Lab 5b

Morgan Derrick

The process to creating the topic model for my corpus was not easy as most of the class knows. My windows system did not like to down load the java development kit, and it did not like downloading the mallet zip file. Also, excel gave me a problem, but it was resolved very easily. After all of this I was about to down load everything and get the information incorporated into excel and I got a composition list and a keys list in my excel program.

This process is basically what we did in Lab 4, but this was more complicated to teach a lesson. In this we started using the Command Line and then we used the MALLET to create a list of 20 topics. The Graphic Modeling Tool was easier than the MALLET and using the Command Line, but this taught me a lot as well.

The first picture is of the corpus composition that we got from excel. This is what i am going to explain.

First off some explanation for the picture shows you a list of topics and which works they are most likely to appear in. Column A gives a number to each document. Column B gives the documents file name. Column C tells you which topic is represented most in a particular document. Column D tells you what contribution that topic makes to the document in question. And this goes on and on through the columns. These numbers also have a significance to how high and low they are and what they mean.

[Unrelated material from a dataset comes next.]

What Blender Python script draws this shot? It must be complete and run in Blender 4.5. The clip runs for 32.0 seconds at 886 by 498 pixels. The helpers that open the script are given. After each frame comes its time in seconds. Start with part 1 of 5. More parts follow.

Basically this part of the MALLET is the excel sheet that has the topics and it called the corpus key. Basically this is just the list of topics instead of just showing the number and the percentages and the doc.txt files.

The Challenges that that I had when I was making my own corpus was that my historical plain text file was in a different area than it was supposed to be. Then when I tried to move it to the MALLET file it went to the desktop instead of to the MALLET file. This took me forever to figure out, but eventually I had the right mini-corpus in my MALLET file. Another major challenge was that the command line was very hard to figure out because even one space off can make the whole thing come up in an error. Also, opening the excel files in the MALLET folder that the command line gave me was difficult because I had to change it from juts excel files to all files. This took me a while to figure out.

Some of the topics in my corpus seem more coherent than others. For example topic seven is very coherent because it uses words like king, lady, sir, and castle, because this corpus is about historical fiction. Then there is another topic 18 because it just says words like project Guttenberg. This is the site that the txt files were on, but it does not seem like a coherent topic for the core stories in this corpus. These topics are mostly coherent though so I do not have a complaint about the topics.